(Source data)
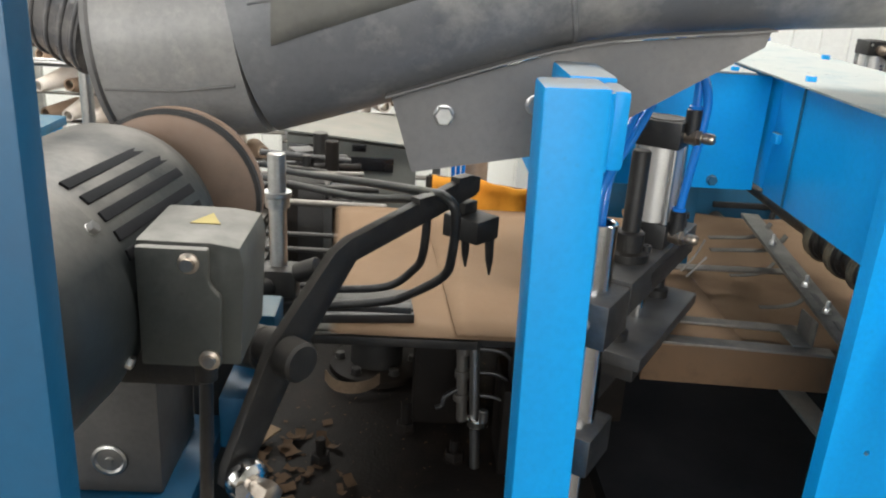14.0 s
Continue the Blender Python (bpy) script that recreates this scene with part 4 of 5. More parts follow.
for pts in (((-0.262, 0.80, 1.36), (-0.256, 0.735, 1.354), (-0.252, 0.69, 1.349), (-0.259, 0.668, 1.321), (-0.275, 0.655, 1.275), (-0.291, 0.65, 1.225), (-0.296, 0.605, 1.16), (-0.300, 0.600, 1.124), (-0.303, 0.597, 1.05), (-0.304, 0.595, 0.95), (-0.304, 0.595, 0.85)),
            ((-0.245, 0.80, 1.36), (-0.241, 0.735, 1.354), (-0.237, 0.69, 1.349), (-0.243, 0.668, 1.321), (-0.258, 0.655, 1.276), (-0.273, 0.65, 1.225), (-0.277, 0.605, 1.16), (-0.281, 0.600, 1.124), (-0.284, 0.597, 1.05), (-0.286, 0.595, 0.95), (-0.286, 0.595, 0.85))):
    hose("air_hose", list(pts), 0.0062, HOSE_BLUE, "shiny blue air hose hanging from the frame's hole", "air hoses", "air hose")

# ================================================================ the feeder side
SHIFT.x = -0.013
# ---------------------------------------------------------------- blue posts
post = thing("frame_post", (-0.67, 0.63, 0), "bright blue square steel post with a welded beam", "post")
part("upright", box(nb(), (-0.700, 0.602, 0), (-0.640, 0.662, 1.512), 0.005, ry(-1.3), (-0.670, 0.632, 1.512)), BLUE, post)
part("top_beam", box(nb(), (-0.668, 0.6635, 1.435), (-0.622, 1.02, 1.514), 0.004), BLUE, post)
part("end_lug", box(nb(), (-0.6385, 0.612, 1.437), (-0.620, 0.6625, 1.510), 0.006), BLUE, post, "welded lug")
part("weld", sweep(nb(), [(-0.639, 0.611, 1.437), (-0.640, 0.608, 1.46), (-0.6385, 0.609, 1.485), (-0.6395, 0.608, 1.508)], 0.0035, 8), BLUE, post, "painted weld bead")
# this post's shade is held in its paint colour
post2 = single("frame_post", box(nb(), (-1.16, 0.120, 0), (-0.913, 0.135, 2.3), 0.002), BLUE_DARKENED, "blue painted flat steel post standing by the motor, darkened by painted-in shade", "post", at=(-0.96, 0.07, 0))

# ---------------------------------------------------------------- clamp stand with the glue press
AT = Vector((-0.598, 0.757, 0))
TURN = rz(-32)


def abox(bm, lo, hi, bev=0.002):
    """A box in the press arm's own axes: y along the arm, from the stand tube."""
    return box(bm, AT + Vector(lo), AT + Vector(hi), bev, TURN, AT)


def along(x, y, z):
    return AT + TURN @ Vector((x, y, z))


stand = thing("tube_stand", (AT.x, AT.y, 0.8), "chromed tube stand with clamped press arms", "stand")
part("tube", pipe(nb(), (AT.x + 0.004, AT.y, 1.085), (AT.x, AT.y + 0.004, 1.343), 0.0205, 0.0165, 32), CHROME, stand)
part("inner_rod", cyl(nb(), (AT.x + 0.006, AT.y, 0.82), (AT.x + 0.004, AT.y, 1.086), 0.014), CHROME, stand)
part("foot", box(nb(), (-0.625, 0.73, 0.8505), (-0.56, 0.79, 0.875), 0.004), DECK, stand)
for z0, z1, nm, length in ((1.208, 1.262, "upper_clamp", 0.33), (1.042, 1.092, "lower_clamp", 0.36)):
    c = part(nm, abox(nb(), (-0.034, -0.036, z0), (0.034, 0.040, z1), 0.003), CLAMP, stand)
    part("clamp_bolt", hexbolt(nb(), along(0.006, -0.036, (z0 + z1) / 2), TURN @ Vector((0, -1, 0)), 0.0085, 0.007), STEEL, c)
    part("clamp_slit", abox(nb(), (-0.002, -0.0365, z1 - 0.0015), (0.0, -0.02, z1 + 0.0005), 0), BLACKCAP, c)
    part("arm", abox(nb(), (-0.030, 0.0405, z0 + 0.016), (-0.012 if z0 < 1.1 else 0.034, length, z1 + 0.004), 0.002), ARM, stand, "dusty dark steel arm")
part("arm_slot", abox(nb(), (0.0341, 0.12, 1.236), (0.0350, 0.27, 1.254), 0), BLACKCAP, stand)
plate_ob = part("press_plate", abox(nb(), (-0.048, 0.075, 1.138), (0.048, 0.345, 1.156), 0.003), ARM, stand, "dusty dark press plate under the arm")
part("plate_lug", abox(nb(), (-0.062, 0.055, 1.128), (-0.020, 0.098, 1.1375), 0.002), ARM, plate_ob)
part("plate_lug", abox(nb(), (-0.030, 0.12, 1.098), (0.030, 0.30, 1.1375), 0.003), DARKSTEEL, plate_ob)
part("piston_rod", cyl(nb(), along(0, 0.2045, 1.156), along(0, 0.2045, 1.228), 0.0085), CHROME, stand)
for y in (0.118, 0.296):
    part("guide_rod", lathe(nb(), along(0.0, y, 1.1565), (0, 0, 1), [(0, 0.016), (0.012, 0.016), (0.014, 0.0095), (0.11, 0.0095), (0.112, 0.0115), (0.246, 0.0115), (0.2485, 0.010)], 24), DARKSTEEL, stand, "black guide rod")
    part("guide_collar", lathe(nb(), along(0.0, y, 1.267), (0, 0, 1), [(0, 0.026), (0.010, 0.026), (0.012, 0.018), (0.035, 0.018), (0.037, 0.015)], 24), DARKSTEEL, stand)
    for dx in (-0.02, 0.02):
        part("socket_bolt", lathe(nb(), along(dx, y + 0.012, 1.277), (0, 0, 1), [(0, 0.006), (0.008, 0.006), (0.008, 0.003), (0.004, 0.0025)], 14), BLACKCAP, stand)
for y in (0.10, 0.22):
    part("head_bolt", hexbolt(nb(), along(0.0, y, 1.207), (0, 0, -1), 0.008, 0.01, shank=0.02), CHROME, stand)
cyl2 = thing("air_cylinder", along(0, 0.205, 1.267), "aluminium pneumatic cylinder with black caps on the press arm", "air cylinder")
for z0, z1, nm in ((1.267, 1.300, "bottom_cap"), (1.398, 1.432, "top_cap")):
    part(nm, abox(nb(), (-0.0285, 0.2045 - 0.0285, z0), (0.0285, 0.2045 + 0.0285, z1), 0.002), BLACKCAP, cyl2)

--

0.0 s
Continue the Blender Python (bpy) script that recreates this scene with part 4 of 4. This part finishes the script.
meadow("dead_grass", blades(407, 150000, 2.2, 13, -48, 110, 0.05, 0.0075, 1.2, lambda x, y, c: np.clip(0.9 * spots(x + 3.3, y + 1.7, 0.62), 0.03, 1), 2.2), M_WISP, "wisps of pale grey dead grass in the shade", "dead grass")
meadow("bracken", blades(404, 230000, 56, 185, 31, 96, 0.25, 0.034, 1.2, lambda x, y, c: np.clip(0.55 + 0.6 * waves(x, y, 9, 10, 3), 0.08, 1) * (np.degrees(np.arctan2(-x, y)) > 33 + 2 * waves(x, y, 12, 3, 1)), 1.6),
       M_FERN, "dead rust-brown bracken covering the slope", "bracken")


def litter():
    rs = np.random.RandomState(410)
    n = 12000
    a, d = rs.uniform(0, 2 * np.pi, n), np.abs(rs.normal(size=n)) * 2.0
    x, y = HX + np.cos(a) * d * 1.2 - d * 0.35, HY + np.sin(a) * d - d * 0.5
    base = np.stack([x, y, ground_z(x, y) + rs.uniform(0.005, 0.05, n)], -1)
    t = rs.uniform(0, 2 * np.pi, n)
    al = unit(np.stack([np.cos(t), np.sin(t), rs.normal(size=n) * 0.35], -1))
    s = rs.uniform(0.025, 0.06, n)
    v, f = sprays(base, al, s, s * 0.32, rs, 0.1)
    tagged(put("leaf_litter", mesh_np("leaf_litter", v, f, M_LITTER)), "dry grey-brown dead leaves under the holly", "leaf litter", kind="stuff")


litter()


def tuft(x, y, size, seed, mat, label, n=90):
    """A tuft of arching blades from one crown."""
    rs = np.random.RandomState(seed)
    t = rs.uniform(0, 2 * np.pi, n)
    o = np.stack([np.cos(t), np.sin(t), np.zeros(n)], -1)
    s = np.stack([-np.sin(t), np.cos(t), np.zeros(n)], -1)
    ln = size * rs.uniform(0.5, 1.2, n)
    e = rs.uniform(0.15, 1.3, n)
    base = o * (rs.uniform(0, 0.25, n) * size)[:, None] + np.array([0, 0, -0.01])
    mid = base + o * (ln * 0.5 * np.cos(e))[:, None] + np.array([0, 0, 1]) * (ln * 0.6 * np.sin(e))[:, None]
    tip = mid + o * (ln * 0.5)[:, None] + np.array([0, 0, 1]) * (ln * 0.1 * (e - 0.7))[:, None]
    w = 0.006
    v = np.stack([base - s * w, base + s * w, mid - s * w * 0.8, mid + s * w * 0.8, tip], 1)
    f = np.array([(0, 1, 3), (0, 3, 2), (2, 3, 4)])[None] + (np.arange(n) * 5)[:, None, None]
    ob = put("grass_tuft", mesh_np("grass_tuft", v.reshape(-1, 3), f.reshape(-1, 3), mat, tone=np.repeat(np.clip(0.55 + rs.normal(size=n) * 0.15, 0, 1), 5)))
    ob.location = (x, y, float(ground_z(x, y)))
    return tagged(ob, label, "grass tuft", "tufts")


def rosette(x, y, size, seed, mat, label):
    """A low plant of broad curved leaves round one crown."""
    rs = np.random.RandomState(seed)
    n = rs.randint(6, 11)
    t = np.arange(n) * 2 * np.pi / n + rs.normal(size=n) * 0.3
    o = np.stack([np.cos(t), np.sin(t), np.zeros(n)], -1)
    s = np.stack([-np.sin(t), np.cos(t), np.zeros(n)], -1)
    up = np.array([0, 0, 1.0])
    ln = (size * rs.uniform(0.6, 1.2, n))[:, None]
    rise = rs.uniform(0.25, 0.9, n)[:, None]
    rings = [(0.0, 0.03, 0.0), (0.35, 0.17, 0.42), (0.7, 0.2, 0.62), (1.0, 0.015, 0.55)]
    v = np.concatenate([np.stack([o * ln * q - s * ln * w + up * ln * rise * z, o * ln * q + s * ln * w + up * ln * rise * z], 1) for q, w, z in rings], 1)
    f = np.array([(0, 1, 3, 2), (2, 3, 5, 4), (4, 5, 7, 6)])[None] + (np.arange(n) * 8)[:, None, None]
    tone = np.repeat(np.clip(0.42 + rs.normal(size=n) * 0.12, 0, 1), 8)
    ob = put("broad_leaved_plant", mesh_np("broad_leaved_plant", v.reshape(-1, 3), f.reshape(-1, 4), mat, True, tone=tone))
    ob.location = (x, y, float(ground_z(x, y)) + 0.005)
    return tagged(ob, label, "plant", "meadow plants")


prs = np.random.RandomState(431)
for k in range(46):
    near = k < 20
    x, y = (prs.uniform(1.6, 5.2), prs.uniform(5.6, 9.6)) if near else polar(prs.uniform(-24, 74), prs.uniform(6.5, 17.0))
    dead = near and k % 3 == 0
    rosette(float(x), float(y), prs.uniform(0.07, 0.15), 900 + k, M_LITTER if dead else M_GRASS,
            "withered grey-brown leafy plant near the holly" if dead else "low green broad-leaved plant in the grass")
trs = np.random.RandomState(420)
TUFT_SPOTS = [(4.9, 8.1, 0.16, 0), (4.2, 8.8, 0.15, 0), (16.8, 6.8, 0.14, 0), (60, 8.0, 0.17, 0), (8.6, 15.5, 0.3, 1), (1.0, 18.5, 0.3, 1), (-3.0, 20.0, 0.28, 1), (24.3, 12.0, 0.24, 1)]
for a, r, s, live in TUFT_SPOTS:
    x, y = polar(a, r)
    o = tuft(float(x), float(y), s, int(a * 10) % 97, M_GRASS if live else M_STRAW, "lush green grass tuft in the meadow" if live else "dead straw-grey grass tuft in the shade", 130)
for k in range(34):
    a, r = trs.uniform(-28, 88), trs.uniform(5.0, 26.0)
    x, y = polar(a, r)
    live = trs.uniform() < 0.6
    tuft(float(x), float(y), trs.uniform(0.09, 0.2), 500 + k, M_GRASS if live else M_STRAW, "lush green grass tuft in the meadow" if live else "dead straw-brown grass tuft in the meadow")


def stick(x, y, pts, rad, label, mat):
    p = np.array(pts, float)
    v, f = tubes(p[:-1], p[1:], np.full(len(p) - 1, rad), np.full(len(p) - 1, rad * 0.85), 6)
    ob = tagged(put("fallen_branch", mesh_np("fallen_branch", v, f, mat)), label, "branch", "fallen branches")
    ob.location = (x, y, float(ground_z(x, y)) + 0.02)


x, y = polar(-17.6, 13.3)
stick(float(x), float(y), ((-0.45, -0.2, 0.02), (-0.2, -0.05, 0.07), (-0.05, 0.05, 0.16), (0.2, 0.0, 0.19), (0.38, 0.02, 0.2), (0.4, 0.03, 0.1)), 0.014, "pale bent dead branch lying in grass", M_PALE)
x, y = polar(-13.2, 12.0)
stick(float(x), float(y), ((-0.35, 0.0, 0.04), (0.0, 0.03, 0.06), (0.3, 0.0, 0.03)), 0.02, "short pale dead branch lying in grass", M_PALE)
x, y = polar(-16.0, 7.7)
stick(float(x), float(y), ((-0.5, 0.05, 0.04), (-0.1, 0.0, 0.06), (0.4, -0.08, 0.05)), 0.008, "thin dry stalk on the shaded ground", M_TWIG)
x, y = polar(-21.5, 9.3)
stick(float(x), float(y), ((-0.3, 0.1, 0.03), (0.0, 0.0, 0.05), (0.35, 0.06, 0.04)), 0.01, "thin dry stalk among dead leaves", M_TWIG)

▶ Your instructions
List every line in the records above that contains the word "Continue".

▶ Solution to this exercise
Continue the Blender Python (bpy) script that recreates this scene with part 4 of 5. More parts follow.
Continue the Blender Python (bpy) script that recreates this scene with part 4 of 4. This part finishes the script.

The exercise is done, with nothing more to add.